Tuesday, May 20, 2008

The PPI report has a mean face

Inflation is running rampant across the globe. As energy prices rise 16% over the year and food prices rise 5% over the year, the U.S. may have dodged the bullet in April with lower-than-expected inflation. Last week, the most popular measure of core inflation (headline inflation minus food and energy inflation), the CPI, fell to 2.4%.

However, today’s April report of the Producer Price Index (PPI) measure of inflation threw a wrench in the hope for stable inflation. Usually this measure of inflation follows the more popular measure of inflation, the Consumer Price Index (CPI). Overall PPI inflation fell, but its core inflation rose for the first time in two months.

PPI inflation is often referred to as wholesale inflation. It represents the prices that firms charge when a good is shipped off to the retailer, rather than the price of the good that is sold by the retailer (CPI). The PPI and the CPI are related in theory. As the prices of inputs (gas, electricity, labor, etc) rise, firms should raise their prices to consumers; the PPI should predict future movements in the CPI.

The reality is that the PPI and the CPI only sometimes move together, and often the PPI is much more volatile than the CPI. The relationship between the two measures of inflation is evident, but not an axiom.

Recently PPI inflation and CPI inflation have fallen. On the surface, that is a good thing as prices are decelerating. However, the underlying data has a meaner face. At the producer level (the PPI), prices other than food and energy are starting to rise, indicating that future retail prices (CPI) may rise as well.

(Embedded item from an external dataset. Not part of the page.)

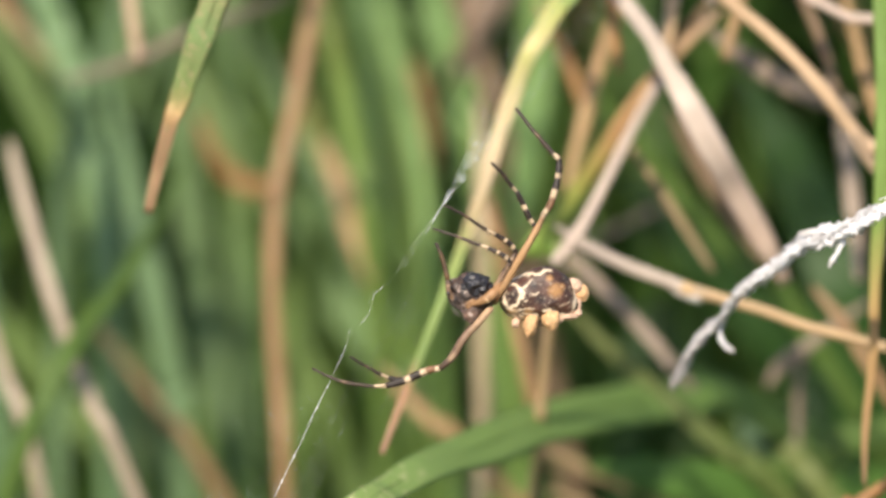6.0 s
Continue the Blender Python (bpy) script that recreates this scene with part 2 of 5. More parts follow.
def strand(bm, points, widths, flat=0.16, facing=(0, -1, 0.25), twist=0.0, steps=6, sides=8, fold=0.25, wobble=0.0, seed=0):
    """A closed tapering strand along the control points: a grass blade if flat, a stem if round."""
    uvs = bm.loops.layers.uv.verify()
    line = glide(points, steps)
    n = len(points) - 1
    rings = []
    face = Vector(facing).normalized()
    for k, (p, s) in enumerate(line):
        a = line[max(k - 1, 0)][0]
        b = line[min(k + 1, len(line) - 1)][0]
        along = (b - a).normalized()
        side = along.cross(face)
        side = side.normalized() if side.length > 1e-4 else Vector((1, 0, 0))
        up = side.cross(along).normalized()
        turn = radians(twist) * s / n
        side, up = side * math.cos(turn) + up * math.sin(turn), up * math.cos(turn) - side * math.sin(turn)
        i = min(int(s), n - 1)
        w = widths[i] + (widths[i + 1] - widths[i]) * (s - i)
        if wobble:
            w *= 1 + wobble * noise.noise(Vector((s * 3.1, seed * 7.3, 0.5)))
            p = p + up * (wobble * w * noise.noise(Vector((s * 2.3, seed * 3.7, 4.5))))
        ring = []
        for j in range(sides):
            g = 2 * math.pi * j / sides
            x, y = math.cos(g) * w / 2, math.sin(g) * w * flat / 2
            y += fold * w * flat * 2 * (abs(math.cos(g)) - 0.5) if flat < 0.5 else 0
            ring.append(bm.verts.new(p + side * x + up * y))
        rings.append((ring, s / n))
    for (r0, s0), (r1, s1) in zip(rings, rings[1:]):
        for j in range(sides):
            f = bm.faces.new((r0[j], r0[(j + 1) % sides], r1[(j + 1) % sides], r1[j]))
            for loop, uv in zip(f.loops, ((j / sides, s0), ((j + 1) / sides, s0), ((j + 1) / sides, s1), (j / sides, s1))):
                loop[uvs].uv = uv
    for ring, s in (rings[0], rings[-1]):
        f = bm.faces.new(ring if s > 0 else ring[::-1])
        for loop in f.loops:
            loop[uvs].uv = (0.5, s)
    return bm


def grass(name, label, material, points, widths, flat=0.16, category="grass", group="blades of the tussock", rib=False, joint=0, fuzz=False, pivot=None, rib_width=0.07, **how):
    """One blade or straw, from its tip to its root; points in millimetres, widths too."""
    origin = Vector(pivot) / 1000 if pivot else Vector((0, 0, 0))
    pts = [Vector(p) / 1000 - origin for p in points]
    ws = [w / 1000 for w in widths]
    ob = tagged(part(name, strand(bmesh.new(), pts, ws, flat, wobble=0.12, seed=points[0][0], **how), M[material]), label, category, group)
    if rib:
        lift = Vector(how.get("facing", (0, -1, 0.25))).normalized()
        high = flat * (0.5 - how.get("fold", 0.25)) if flat < 0.5 else flat * 0.5
        part("midrib", strand(bmesh.new(), [p + lift * (w * high) for p, w in zip(pts[:-1], ws[:-1])], [w * rib_width for w in ws[:-1]], 0.9, sides=5), M[material], ob)
    if joint:
        joint = min(joint, len(pts) - 2)
        a, q, c = pts[joint - 1], pts[joint], pts[joint + 1]
        along = (c - a).normalized()
        w = ws[joint]
        line = [q + along * w * k for k in (-0.8, -0.25, 0.2, 0.8)]
        part("joint", strand(bmesh.new(), line, [w * 0.99, w * 1.14, w * 1.12, w * 0.98], min(1.0, flat * 1.3), steps=3, sides=10), M[material], ob, "swollen joint of the stem")
    if fuzz:
        rng = random.Random(8)
        q, w, bm = pts[joint], ws[joint], bmesh.new()
        along = (pts[joint + 1] - pts[joint - 1]).normalized()
        for _ in range(170):
            d = Vector((rng.gauss(-0.3, 0.8), rng.gauss(-0.5, 0.6), rng.gauss(-0.5, 0.6))).normalized()
            a = q + along * w * rng.uniform(-0.7, 1.2) + Vector((0, -0.25, -0.34)) * w * rng.uniform(0.7, 1.2)
            strand(bm, [a, a + d * w * 0.16, a + d * w * 0.32 + Vector((0, 0, -0.08 * w))], [0.00014, 0.00011, 0.00004], 0.9, steps=2, sides=4)
        part("fuzz", bm, M["wool"], ob, "whitish fuzz on the joint")
    ob.location = origin
    return ob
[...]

Light motor trucks and passenger cars rose 1.3% and 0.4% in April following declines in March. Commercial furniture rose 1.8%, household furniture 0.9%, household glassware 1.5% and cosmetics rose 0.3%, just to name a few. On the flip side, communication equipment dropped 0.4% and computers fell again 0.5%. On balance this means that non food and energy goods prices are rising, or core inflation is on the move.

The imminent threat is there. In a world of rising inflationary pressures, this month’s PPI inflation report may point to rising prices of consumer goods across the board, and not just for food and energy. Going forward it will be more expensive for a dinner out, a movie ticket, a pair of jeans, a car (truck), furniture, and that’s just to name a few.